Lack of courtesy to your fellow players. This can have many forms, such as hostile chat, constant hyper-aggressiveness in betting, an offensive player name and/or avatar, playing when so distracted by outside concerns as to be untimely at the table, and I’m sure you can think of more. If you hope to receive kindness from your fellow players, you must be kind to them as well. None of us can wait for some authority figure to come along to enforce “kindness.” Just like obeying traffic laws, we each have to do it on our own or the system fails for all of us.

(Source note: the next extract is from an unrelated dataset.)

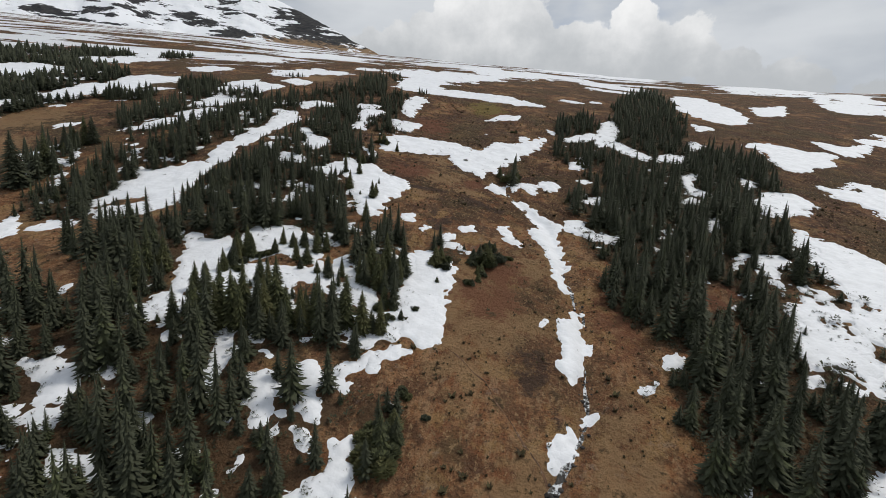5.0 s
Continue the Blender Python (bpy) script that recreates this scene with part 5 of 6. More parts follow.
snow_patch((109, 245.2, 13, 5.1, 30))
snow_patch((164.7, 318.6, 13.6, 9.4, 32))
snow_patch((201.6, 535.5, 31.2, 51.9, 23))
snow_patch((53.8, 172.4, 4.9, 4.1, 29), (49.5, 168.8, 3.5, 4.2, 27))
snow_patch((61, 174.8, 4.4, 5.4, 31))
snow_patch((71, 175.3, 1.9, 1.5, 36))
snow_patch((-80.3, 168.9, 1.8, 4.5, -47))
snow_patch((-73, 171.2, 3.2, 3.2, -44))
snow_patch((-28.1, 318.9, 16.7, 9.4, -11), (-6.3, 320.1, 12, 8.2, -4), (4.4, 315.4, 12.8, 4.2, 0))
snow_patch((-36.5, 279.1, 2.7, 12.8, -17), (-36.1, 294.6, 4.1, 6.7, -15))
snow_patch((-43.4, 322.6, 10.3, 12.3, -15), (-43.4, 347.8, 14.3, 18, -13), (-43.7, 395.9, 37.8, 25.8, -11))
snow_patch((4.7, 485.7, 51.2, 35.9, 0), (-6.9, 442.7, 18.4, 22.2, -2))
snow_patch((75.6, 631.7, 55.5, 86.9, 8))
snow_patch((66, 436.9, 22.2, 18, 12))
snow_patch((55.5, 395.8, 15.8, 8.2, 12))
snow_patch((28.3, 329.4, 5.4, 2, 8))
snow_patch((39.4, 333.4, 2.6, 2.2, 11))
snow_patch((-148.5, 319.2, 9.7, 9.6, -41))
snow_patch((-110.4, 326.4, 10, 14.4, -33))
snow_patch((-99, 343.5, 16.5, 12.9, -28))
snow_patch((-91.2, 297.7, 5.3, 8.9, -33))
snow_patch((-108.9, 285.8, 6.8, 9.6, -40), (-96.8, 280.7, 7.5, 6.5, -38))
snow_patch((-97.2, 248.3, 9.9, 5.6, -46))
snow_patch((-92.8, 223.7, 10.3, 3.2, -54))
snow_patch((-92.2, 235, 7.2, 3.5, -49))
snow_patch((-149.1, 279.9, 13.1, 9.5, -50))
snow_patch((-149.6, 262.1, 11.4, 9.7, -54))
snow_patch((-152.1, 248.3, 9.6, 7.8, -58))
snow_patch((-200.7, 269.8, 15.4, 16, -60))
snow_patch((-158.4, 225.9, 4.5, 5.2, -66))
snow_patch((-118.1, 215.2, 3.5, 2.4, -63))
snow_patch((-70.1, 245.2, 2.7, 3.2, -38))
snow_patch((-65.1, 261.8, 5.8, 4.7, -32))
snow_patch((-48.8, 268.7, 4.5, 3.9, -23))
snow_patch((-160.3, 376.4, 21.2, 14.6, -35))
snow_patch((-210.7, 360.4, 26.5, 15, -46))
snow_patch((-196.8, 322.6, 16.6, 11, -50))
snow_patch((-309.8, 306.5, 30.8, 19.4, -64))
snow_patch((-267.2, 269.6, 11.2, 12.8, -67))
snow_patch((-148.6, 451.3, 30, 25.4, -27))
snow_patch((-214.8, 501.2, 31.7, 38.4, -32))
snow_patch((-468.9, 351.3, 45.3, 38, -67))
snow_patch((-89.6, 384.3, 6.4, 9, -22))
snow_patch((-168, 208.3, 3.6, 2.4, -72))
snow_patch((-167.3, 214.8, 5.9, 2.5, -70))
snow_patch((-245.2, 229.2, 7.9, 6.4, -73))
snow_patch((-269.4, 265.3, 8.2, 10.9, -68), (-248.8, 264, 6.9, 6.4, -66))
snow_patch((-297.9, 257.9, 5.6, 6.1, -71))
snow_patch((-321.7, 300.7, 13.5, 11.3, -66))
snow_patch((-392.2, 268.3, 12.5, 13.1, -74))
snow_patch((-156.5, 230.2, 4.9, 3.3, -64))
snow_patch((-150.3, 243.3, 5.9, 3, -59))
snow_patch((-67.2, 256.4, 2.2, 3.6, -34))
snow_patch((-107.4, 273.4, 5.1, 4.1, -42))
snow_patch((-100, 254.3, 5.6, 3.4, -45))
snow_patch((-133.5, 262.1, 6.8, 3.3, -51))
snow_patch((-96.4, 271.3, 3.2, 3.6, -40))
snow_patch((-203.8, 310.1, 7.8, 8.6, -53))
snow_patch((-203, 340, 7, 8.5, -48))


# ---- materials ----
def material(name, rough=0.9, spec=0.3):
    m = bpy.data.materials.new(name)
    m.use_nodes = True
    n = Nodes(m.node_tree)
    n.bsdf = n.add("ShaderNodeBsdfPrincipled", {"Roughness": rough, "Specular IOR Level": spec})
    n.link(n.bsdf.outputs[0], n.add("ShaderNodeOutputMaterial").inputs[0])
    n.place = n.add("ShaderNodeNewGeometry").outputs["Position"]
    return m, n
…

Learn to live with unsatisfied curiosity. Leon was the worst poker player I’ve ever seen. He only played family games at the kitchen table, 1¢ – 2¢ limit (he always lost at them, but he’d cadge coins from his wife’s stacks). I let him play in the monthly 5¢ -25¢ game exactly once. That game’s average loser would lose $1.50 to $2.50 over five to six hours. Leon lost $15.50 in three hours before he went home broke.

Leon’s problem was curiosity. He HAD to know what the next card was. He called every bet and raise of almost every hand. I think he folded twice at 7-stud when he could see from opponent’s up-cards that he was drawing dead. Other than that, he kept EVERYBODY honest. Think about it: why would anyone bother trying to bluff when they already know they’re going to be called?

Observation shows about 90% of all the chips we win here at Replay come from only about 10% of the hands we play. A majority of our other hands get folded before the showdown. We must minimize the chips wasted on our marginal hands by folding our less-promising cards as early–which means as cheaply–as possible. Or, risk being Leon.”